## start

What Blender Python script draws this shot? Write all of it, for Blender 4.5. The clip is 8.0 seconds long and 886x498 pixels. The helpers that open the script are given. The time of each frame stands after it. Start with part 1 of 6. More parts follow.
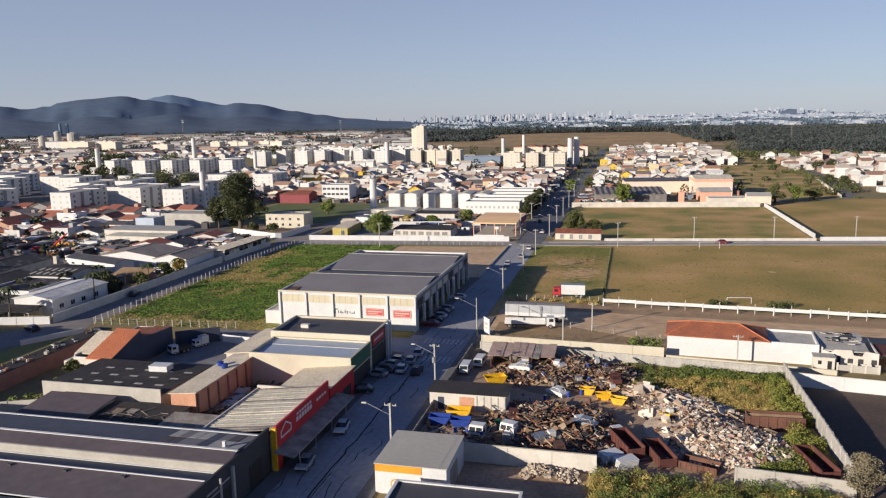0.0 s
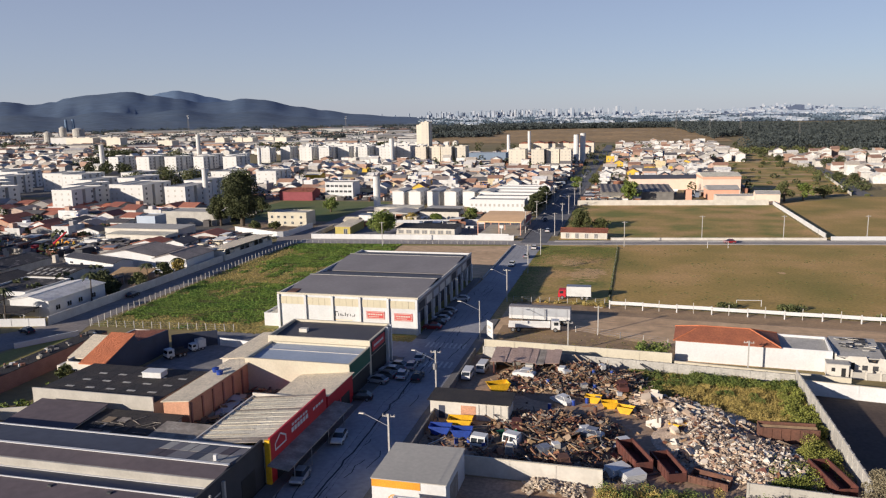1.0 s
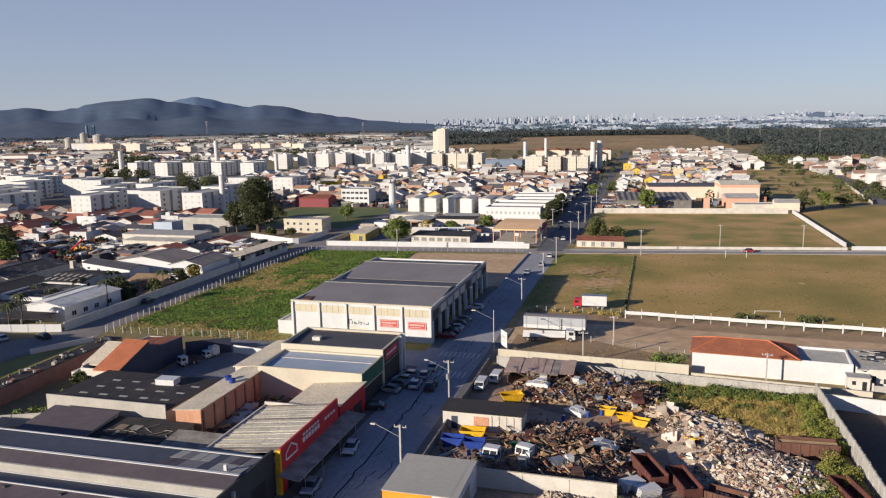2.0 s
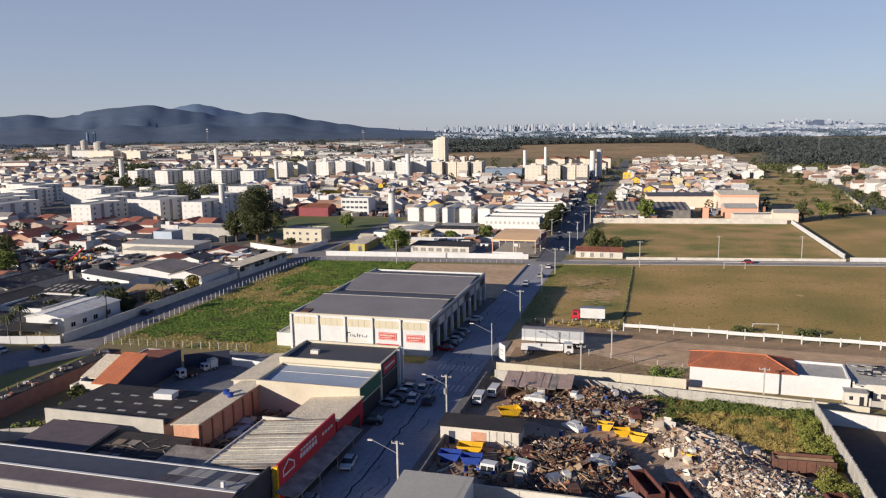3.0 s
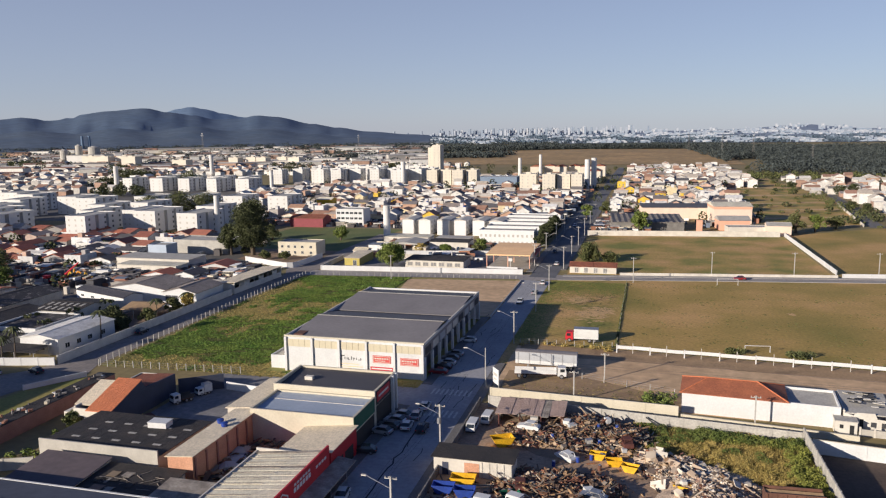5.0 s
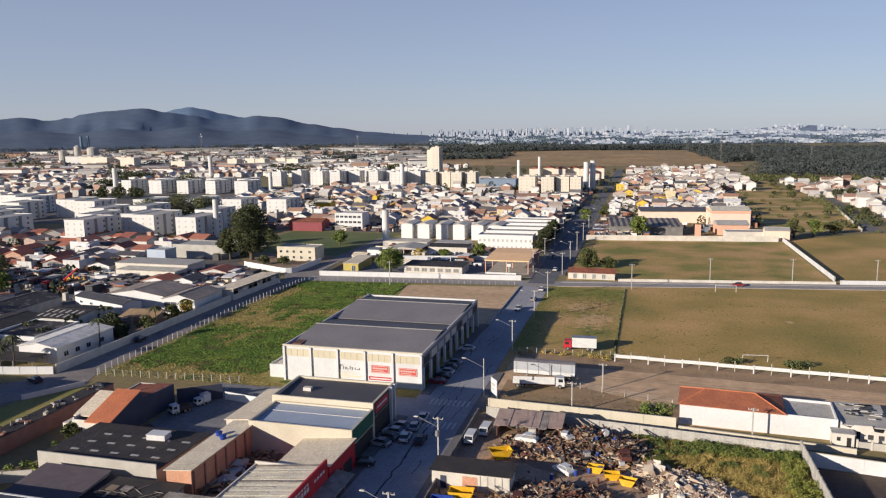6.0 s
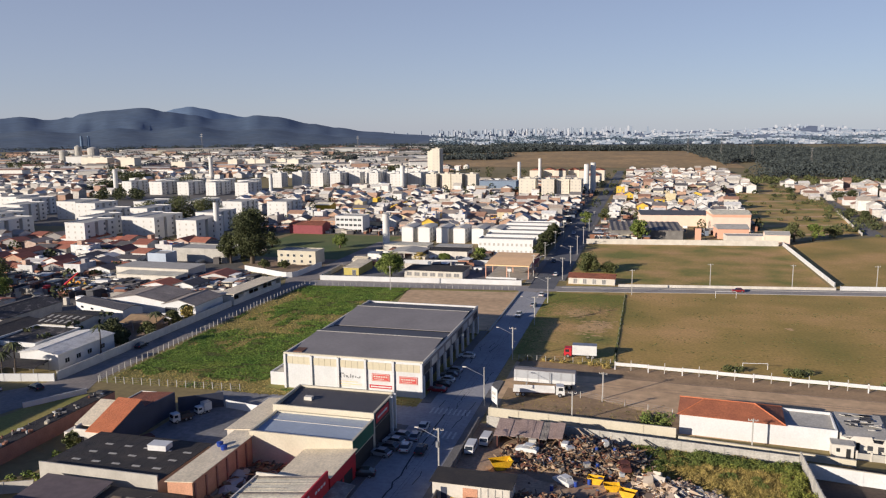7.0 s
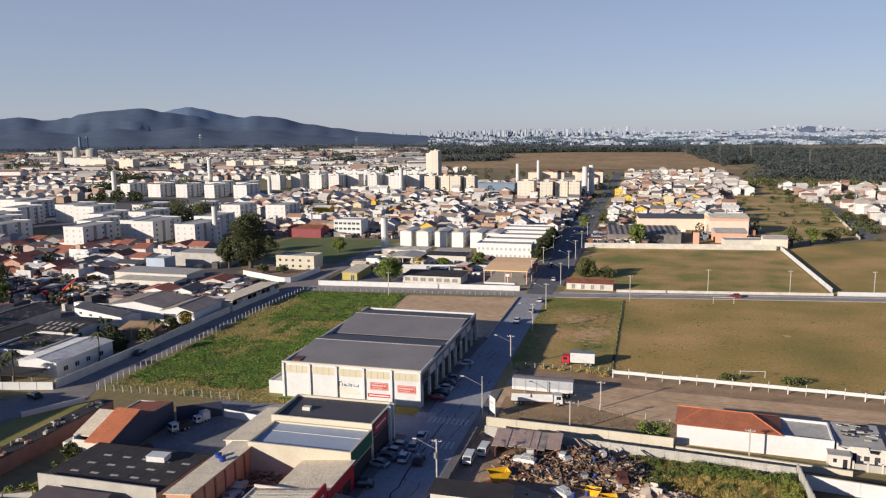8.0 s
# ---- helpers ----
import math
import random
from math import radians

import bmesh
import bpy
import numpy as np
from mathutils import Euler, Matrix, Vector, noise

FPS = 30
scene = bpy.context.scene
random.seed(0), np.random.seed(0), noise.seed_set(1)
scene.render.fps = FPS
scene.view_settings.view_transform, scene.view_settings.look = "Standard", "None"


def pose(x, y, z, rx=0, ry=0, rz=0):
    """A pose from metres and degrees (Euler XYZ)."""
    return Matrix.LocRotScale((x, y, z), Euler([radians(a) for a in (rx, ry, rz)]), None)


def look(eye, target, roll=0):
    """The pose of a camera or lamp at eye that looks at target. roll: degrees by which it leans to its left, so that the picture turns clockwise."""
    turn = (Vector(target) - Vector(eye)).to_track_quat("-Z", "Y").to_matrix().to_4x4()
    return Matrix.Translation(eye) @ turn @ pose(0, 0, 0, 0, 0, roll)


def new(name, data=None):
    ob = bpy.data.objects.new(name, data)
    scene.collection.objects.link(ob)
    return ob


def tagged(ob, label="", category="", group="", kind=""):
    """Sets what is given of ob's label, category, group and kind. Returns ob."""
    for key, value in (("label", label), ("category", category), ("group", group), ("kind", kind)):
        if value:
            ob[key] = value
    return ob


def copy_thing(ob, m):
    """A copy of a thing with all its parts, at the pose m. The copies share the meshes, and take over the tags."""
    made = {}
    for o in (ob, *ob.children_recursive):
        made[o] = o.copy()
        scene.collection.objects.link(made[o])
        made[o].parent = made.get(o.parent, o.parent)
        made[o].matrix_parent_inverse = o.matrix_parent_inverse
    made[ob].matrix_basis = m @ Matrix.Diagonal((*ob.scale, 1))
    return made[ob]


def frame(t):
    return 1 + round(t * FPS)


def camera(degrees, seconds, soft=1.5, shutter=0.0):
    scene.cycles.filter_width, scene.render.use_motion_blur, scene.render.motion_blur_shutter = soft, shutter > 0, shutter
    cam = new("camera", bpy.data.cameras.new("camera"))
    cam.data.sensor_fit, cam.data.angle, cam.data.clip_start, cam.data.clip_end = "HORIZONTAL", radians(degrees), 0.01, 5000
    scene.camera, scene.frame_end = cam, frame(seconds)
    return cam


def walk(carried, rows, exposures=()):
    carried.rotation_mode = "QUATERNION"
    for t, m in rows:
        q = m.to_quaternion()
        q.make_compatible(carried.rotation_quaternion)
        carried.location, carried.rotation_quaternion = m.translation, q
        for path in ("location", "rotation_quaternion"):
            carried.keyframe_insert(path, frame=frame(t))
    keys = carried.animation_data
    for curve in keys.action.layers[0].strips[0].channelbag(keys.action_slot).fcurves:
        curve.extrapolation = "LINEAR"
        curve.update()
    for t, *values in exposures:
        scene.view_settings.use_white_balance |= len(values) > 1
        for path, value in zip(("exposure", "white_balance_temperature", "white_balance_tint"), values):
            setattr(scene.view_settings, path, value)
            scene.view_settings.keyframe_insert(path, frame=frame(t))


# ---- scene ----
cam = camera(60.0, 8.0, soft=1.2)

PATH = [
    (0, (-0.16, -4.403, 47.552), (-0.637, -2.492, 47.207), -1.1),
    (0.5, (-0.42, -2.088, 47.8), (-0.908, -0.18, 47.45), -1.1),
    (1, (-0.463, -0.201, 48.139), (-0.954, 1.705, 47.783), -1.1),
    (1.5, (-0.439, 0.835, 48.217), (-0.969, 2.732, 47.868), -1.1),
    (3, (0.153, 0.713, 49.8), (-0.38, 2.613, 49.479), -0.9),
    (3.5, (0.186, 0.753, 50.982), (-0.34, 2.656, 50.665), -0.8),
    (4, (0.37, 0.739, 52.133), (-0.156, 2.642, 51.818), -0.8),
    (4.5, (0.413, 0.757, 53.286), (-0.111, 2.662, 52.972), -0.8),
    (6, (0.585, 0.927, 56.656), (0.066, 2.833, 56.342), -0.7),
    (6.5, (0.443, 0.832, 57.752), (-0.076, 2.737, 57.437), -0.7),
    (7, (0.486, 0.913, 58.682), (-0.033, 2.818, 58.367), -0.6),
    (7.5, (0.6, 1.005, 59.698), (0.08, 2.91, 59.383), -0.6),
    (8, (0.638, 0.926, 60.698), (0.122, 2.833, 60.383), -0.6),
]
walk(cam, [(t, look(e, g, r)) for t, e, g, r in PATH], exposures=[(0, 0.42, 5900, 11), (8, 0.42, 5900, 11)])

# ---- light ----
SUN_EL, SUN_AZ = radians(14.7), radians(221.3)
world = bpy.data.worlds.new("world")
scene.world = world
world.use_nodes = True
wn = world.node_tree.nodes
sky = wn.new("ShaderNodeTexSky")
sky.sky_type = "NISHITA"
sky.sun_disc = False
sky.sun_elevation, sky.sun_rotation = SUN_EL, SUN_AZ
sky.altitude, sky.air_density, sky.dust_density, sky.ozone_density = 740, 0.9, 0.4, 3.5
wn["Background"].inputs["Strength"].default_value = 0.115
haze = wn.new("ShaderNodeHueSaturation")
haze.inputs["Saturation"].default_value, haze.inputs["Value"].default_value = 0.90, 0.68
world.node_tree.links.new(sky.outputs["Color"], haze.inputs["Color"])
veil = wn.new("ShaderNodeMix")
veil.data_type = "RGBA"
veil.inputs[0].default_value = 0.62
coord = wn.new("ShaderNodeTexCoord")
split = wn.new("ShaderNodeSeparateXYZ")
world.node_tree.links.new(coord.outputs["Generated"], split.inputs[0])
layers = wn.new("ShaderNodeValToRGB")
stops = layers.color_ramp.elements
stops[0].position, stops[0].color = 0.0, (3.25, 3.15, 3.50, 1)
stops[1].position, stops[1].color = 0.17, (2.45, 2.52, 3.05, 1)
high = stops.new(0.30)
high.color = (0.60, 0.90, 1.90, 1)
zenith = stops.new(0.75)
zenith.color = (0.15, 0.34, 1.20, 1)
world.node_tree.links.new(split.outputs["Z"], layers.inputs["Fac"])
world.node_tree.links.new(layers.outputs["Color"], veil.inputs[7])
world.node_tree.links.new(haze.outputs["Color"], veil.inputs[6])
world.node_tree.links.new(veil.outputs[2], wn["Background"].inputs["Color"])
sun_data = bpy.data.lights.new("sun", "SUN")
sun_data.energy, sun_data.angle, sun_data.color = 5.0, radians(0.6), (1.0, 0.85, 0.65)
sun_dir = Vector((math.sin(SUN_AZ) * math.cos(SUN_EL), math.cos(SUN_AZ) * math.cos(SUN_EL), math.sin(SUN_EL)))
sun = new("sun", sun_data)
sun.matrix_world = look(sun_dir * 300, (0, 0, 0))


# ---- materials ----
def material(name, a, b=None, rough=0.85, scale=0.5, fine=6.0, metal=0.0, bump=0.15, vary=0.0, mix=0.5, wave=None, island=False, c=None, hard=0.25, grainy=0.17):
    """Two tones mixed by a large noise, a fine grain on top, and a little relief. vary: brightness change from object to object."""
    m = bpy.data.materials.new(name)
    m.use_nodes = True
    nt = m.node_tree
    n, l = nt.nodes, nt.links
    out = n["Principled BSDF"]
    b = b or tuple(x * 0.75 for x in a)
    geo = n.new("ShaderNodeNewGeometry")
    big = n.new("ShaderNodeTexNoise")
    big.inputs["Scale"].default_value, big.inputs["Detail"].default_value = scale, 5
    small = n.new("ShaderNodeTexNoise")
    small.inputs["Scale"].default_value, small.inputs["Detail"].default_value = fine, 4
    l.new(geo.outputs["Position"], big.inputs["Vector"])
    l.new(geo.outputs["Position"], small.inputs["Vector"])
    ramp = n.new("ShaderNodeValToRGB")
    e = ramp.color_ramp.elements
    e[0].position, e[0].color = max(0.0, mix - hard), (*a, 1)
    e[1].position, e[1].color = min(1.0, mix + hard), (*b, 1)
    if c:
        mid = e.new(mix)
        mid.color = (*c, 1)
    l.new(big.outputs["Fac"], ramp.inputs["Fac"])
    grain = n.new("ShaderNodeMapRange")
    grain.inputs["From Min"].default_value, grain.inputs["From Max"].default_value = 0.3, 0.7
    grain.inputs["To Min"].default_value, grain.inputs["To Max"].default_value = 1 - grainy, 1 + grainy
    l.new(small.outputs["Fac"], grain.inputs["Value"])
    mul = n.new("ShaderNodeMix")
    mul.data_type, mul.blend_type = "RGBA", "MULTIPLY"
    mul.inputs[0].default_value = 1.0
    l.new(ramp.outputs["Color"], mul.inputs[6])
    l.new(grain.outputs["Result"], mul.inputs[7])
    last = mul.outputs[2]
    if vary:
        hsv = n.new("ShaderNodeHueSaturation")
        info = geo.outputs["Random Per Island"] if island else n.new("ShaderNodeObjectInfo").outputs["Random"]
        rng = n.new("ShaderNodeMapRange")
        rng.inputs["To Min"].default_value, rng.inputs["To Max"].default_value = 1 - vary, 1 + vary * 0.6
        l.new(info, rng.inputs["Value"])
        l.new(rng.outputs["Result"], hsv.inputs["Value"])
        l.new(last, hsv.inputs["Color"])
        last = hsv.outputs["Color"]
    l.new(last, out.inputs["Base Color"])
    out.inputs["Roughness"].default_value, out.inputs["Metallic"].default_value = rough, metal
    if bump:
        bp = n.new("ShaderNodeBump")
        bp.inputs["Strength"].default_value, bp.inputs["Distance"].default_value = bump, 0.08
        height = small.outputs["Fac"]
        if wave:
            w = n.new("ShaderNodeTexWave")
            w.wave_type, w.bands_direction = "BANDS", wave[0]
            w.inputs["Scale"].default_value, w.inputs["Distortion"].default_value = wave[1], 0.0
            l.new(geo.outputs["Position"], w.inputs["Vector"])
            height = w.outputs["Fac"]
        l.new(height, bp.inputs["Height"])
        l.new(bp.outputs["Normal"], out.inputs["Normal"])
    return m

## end

• Task to complete
Repeat, unchanged, every line from the one that contains "carried.keyframe_insert(path, frame=frame(t))" to the one that contains "cam = camera(60.0, 8.0, soft=1.2)", including both, and no other line.

• Output for this task
            carried.keyframe_insert(path, frame=frame(t))
    keys = carried.animation_data
    for curve in keys.action.layers[0].strips[0].channelbag(keys.action_slot).fcurves:
        curve.extrapolation = "LINEAR"
        curve.update()
    for t, *values in exposures:
        scene.view_settings.use_white_balance |= len(values) > 1
        for path, value in zip(("exposure", "white_balance_temperature", "white_balance_tint"), values):
            setattr(scene.view_settings, path, value)
            scene.view_settings.keyframe_insert(path, frame=frame(t))


# ---- scene ----
cam = camera(60.0, 8.0, soft=1.2)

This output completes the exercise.